• **TASK TO CARRY OUT**: Set down exactly the lines in the records below that run from the line with "import random" to the line with "keys = carried.animation_data", inclusive, and nothing more.

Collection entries
■ ■ ■

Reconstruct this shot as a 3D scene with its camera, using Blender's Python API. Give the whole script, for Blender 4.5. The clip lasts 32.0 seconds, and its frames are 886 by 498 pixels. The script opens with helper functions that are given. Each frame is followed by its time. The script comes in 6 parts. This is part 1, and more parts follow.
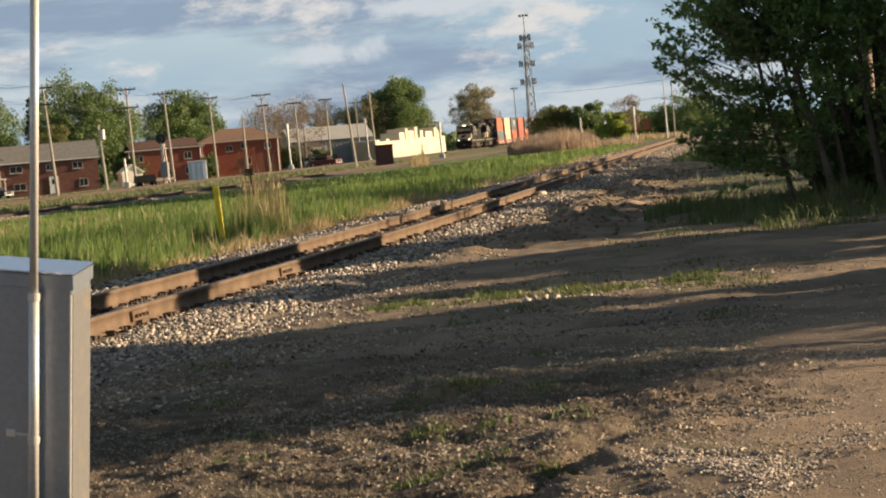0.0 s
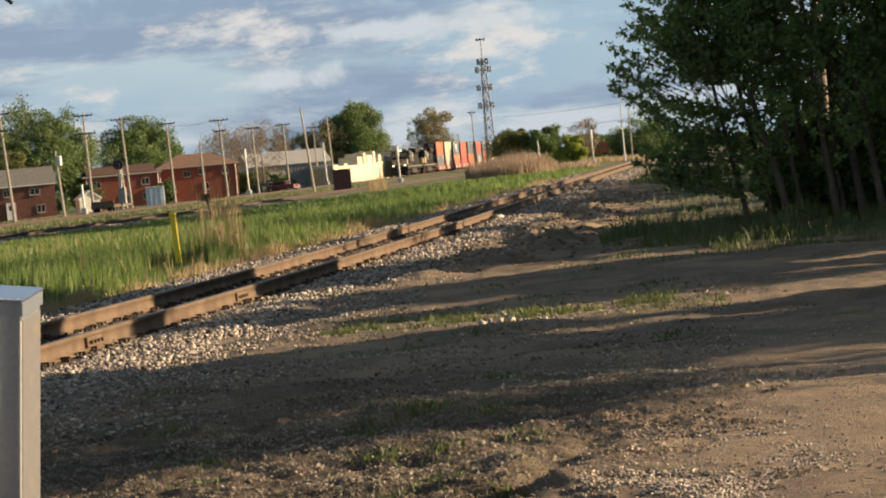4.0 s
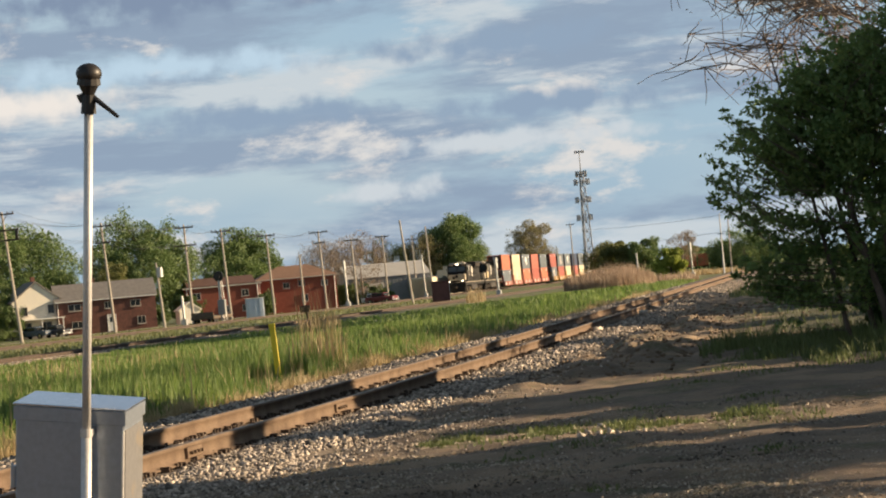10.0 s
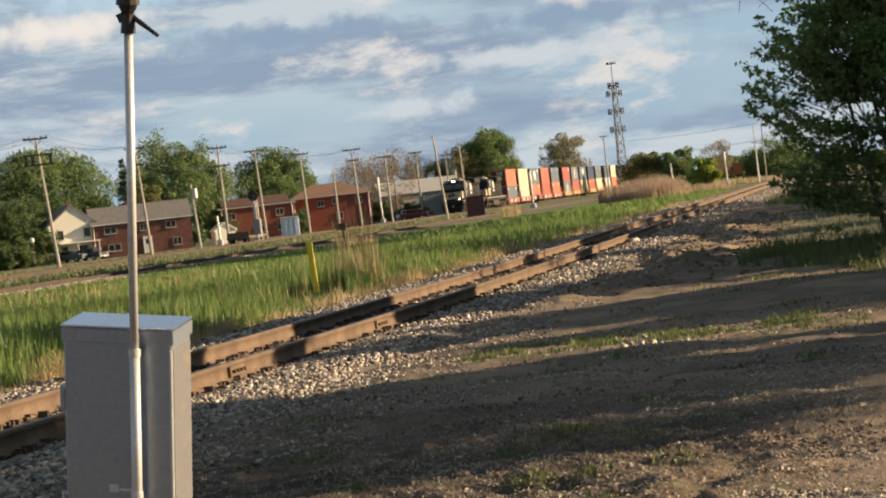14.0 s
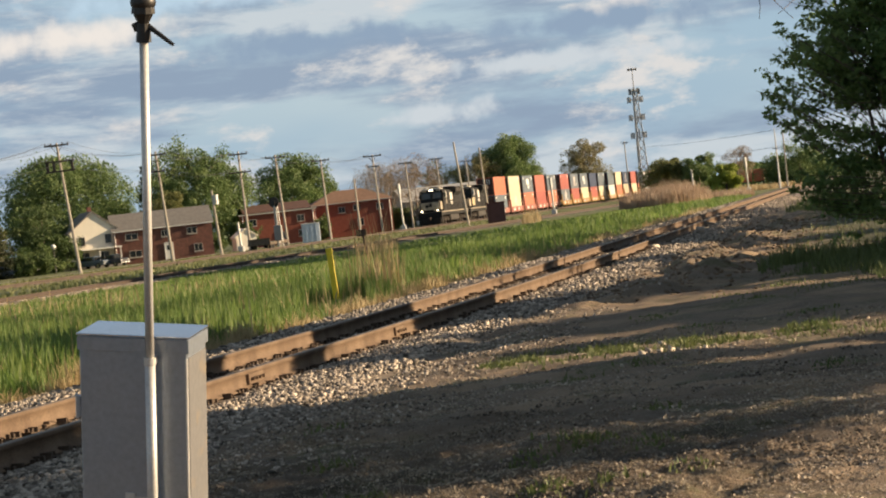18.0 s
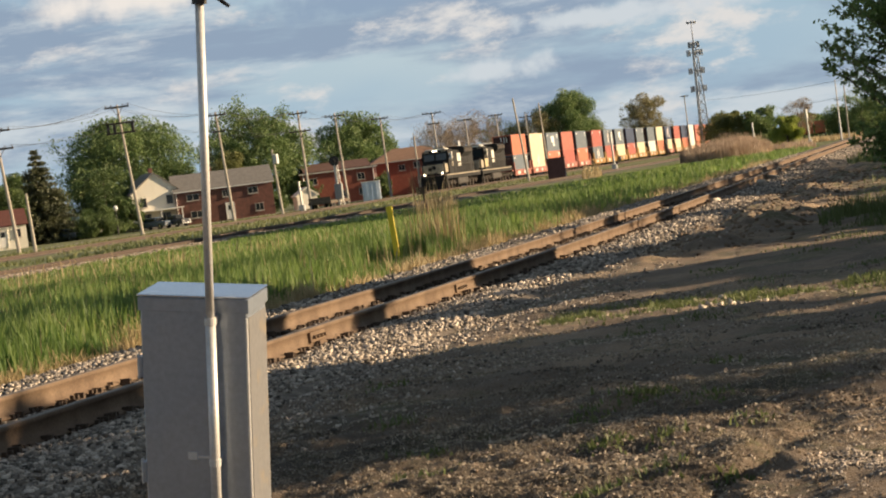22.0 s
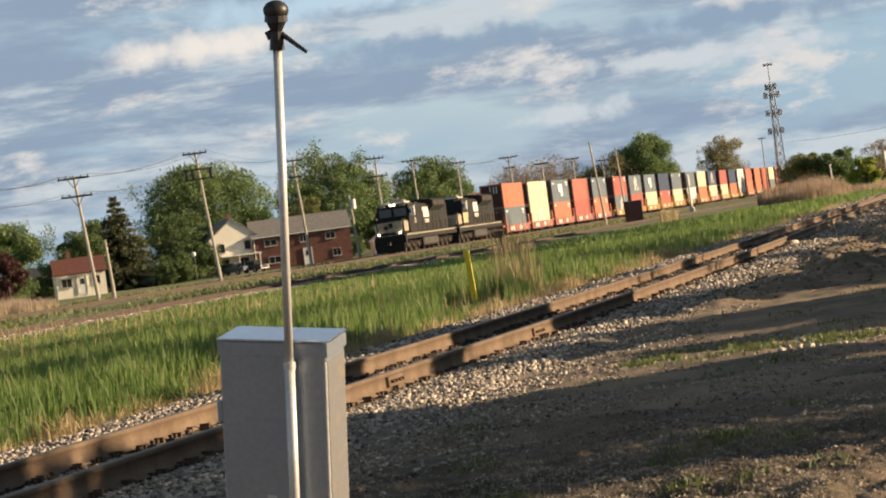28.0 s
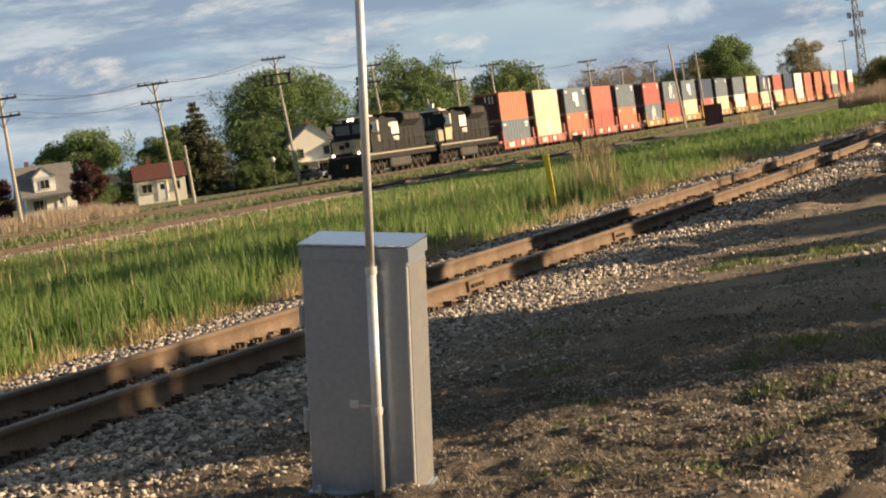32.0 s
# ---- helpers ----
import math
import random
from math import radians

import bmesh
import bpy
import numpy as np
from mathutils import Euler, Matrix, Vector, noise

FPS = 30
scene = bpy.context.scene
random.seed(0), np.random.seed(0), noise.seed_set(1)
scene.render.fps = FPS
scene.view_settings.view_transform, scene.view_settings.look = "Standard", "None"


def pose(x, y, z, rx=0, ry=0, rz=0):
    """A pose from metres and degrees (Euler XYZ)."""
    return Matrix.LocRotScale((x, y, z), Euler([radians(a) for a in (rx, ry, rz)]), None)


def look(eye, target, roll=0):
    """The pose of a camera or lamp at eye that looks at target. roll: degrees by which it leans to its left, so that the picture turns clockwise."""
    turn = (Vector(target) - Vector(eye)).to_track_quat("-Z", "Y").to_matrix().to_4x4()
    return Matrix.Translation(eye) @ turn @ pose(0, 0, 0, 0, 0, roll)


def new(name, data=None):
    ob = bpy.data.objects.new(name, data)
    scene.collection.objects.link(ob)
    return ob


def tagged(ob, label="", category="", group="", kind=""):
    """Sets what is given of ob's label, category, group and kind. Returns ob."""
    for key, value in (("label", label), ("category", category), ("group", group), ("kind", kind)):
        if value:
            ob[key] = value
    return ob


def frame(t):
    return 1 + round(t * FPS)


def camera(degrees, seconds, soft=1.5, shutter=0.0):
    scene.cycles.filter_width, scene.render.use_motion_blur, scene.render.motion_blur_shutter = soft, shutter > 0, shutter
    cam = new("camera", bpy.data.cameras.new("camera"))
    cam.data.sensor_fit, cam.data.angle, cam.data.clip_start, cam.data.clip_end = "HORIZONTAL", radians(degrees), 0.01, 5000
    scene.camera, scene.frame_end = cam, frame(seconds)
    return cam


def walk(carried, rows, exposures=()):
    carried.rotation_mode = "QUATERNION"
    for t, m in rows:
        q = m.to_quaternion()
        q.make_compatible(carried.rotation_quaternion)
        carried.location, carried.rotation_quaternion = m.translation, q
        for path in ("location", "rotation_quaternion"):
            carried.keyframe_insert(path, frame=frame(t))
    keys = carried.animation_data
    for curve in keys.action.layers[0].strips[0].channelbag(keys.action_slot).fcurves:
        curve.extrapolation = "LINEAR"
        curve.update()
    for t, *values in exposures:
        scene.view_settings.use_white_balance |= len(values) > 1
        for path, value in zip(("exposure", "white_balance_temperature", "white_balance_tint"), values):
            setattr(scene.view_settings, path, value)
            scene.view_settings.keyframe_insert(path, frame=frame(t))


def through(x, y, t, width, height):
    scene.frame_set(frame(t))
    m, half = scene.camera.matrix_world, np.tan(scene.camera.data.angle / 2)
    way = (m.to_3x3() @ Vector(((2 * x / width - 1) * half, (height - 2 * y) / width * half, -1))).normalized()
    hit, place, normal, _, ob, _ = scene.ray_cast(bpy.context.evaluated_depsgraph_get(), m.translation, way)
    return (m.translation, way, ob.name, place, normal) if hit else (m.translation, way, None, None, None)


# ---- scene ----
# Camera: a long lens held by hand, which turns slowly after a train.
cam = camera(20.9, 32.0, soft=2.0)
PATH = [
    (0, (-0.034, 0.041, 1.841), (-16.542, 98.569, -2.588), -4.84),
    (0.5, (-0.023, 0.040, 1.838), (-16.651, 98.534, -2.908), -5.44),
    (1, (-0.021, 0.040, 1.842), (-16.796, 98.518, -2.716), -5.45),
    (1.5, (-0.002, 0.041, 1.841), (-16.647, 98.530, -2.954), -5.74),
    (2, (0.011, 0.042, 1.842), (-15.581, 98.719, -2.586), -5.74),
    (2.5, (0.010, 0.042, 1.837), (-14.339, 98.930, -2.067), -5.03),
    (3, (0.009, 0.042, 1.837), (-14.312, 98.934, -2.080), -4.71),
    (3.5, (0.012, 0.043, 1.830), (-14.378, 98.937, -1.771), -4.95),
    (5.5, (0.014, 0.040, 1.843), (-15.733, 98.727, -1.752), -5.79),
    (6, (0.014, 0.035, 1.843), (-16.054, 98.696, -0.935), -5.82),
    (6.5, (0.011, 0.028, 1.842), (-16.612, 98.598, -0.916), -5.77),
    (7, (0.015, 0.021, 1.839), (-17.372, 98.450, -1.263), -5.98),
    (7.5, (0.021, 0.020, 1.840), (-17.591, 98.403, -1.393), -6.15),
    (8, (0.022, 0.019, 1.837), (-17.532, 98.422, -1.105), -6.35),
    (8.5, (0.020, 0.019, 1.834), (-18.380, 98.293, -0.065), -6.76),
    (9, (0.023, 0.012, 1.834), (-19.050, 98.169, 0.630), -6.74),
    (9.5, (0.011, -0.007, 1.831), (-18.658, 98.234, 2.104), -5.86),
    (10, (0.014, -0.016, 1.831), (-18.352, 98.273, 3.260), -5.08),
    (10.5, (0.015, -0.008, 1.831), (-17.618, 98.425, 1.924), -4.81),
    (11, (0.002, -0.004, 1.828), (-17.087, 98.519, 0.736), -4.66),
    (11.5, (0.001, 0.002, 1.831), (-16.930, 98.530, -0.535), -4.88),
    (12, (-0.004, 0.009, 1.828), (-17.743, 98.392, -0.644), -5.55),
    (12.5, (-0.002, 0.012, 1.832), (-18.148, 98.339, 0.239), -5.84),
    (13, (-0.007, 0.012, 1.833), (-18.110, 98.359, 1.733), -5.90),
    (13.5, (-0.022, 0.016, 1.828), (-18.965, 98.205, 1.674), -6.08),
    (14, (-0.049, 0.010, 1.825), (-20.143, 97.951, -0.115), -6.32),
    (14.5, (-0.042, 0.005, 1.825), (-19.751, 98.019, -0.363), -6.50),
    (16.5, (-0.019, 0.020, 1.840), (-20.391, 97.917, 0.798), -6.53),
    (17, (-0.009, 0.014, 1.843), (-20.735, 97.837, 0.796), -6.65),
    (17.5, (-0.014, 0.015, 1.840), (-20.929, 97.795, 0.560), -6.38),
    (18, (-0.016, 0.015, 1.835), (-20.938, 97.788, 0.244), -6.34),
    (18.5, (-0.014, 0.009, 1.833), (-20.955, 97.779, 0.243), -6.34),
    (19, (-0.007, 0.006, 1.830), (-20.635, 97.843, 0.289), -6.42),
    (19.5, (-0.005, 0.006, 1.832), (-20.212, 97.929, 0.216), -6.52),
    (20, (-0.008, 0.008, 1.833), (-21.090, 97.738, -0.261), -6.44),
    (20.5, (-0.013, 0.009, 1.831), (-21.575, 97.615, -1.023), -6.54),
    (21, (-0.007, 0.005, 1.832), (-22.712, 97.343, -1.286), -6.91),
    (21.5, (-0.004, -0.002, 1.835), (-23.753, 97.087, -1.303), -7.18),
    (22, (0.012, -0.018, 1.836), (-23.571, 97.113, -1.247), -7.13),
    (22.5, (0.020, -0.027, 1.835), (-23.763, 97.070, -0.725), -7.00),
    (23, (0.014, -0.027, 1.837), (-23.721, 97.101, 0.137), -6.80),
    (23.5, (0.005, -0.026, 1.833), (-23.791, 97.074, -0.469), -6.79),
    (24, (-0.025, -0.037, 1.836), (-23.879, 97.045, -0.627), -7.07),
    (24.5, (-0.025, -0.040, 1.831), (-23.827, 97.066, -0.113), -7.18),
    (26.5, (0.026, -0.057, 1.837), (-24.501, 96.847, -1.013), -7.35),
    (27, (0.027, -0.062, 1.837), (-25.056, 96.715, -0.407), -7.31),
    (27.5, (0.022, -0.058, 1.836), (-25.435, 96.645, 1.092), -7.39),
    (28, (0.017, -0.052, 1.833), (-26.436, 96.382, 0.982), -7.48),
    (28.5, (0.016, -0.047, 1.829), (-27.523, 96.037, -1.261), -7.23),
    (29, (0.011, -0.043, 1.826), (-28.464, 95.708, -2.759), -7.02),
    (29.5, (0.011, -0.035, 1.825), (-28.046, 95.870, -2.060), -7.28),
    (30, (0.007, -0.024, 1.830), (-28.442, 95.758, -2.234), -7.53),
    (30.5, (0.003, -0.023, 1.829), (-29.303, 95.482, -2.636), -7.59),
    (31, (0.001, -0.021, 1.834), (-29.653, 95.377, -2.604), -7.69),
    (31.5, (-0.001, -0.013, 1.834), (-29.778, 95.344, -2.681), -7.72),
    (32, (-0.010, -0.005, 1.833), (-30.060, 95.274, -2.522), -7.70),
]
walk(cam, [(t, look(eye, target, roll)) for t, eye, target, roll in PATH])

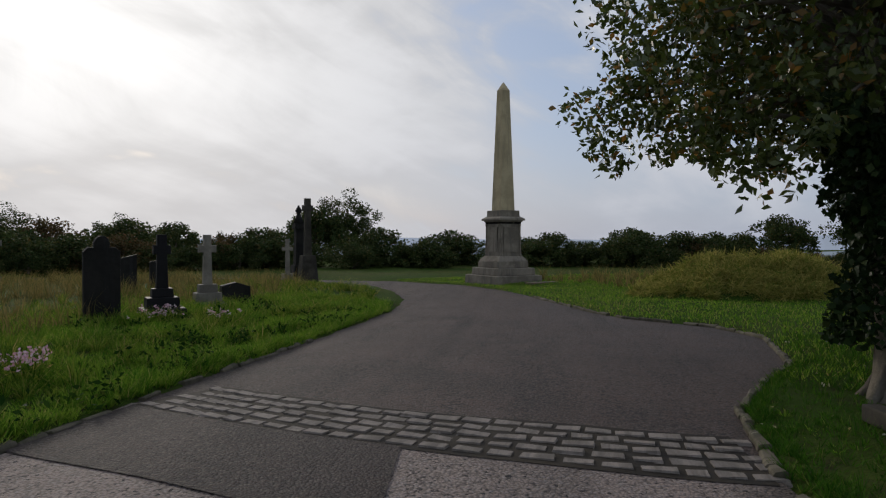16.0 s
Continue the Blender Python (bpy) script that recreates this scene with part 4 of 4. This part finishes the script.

■ ■ ■

• **ANSWER FOR THE TASK**:
import random
from math import radians

import bmesh
import bpy
import numpy as np
from mathutils import Euler, Matrix, Vector, noise

FPS = 30
scene = bpy.context.scene
random.seed(0), np.random.seed(0), noise.seed_set(1)
scene.render.fps = FPS
scene.view_settings.view_transform, scene.view_settings.look = "Standard", "None"


def pose(x, y, z, rx=0, ry=0, rz=0):
    """A pose from metres and degrees (Euler XYZ)."""
    return Matrix.LocRotScale((x, y, z), Euler([radians(a) for a in (rx, ry, rz)]), None)


def look(eye, target, roll=0):
    """The pose of a camera or lamp at eye that looks at target. roll: degrees by which it leans to its left, so that the picture turns clockwise."""
    turn = (Vector(target) - Vector(eye)).to_track_quat("-Z", "Y").to_matrix().to_4x4()
    return Matrix.Translation(eye) @ turn @ pose(0, 0, 0, 0, 0, roll)


def new(name, data=None):
    ob = bpy.data.objects.new(name, data)
    scene.collection.objects.link(ob)
    return ob


def tagged(ob, label="", category="", group="", kind=""):
    """Sets what is given of ob's label, category, group and kind. Returns ob."""
    for key, value in (("label", label), ("category", category), ("group", group), ("kind", kind)):
        if value:
            ob[key] = value
    return ob


def frame(t):
    return 1 + round(t * FPS)


def camera(degrees, seconds, soft=1.5, shutter=0.0):
    scene.cycles.filter_width, scene.render.use_motion_blur, scene.render.motion_blur_shutter = soft, shutter > 0, shutter
    cam = new("camera", bpy.data.cameras.new("camera"))
    cam.data.sensor_fit, cam.data.angle, cam.data.clip_start, cam.data.clip_end = "HORIZONTAL", radians(degrees), 0.01, 5000
    scene.camera, scene.frame_end = cam, frame(seconds)
    return cam


def walk(carried, rows, exposures=()):
    carried.rotation_mode = "QUATERNION"
    for t, m in rows:
        q = m.to_quaternion()
        q.make_compatible(carried.rotation_quaternion)
        carried.location, carried.rotation_quaternion = m.translation, q
        for path in ("location", "rotation_quaternion"):
            carried.keyframe_insert(path, frame=frame(t))
    keys = carried.animation_data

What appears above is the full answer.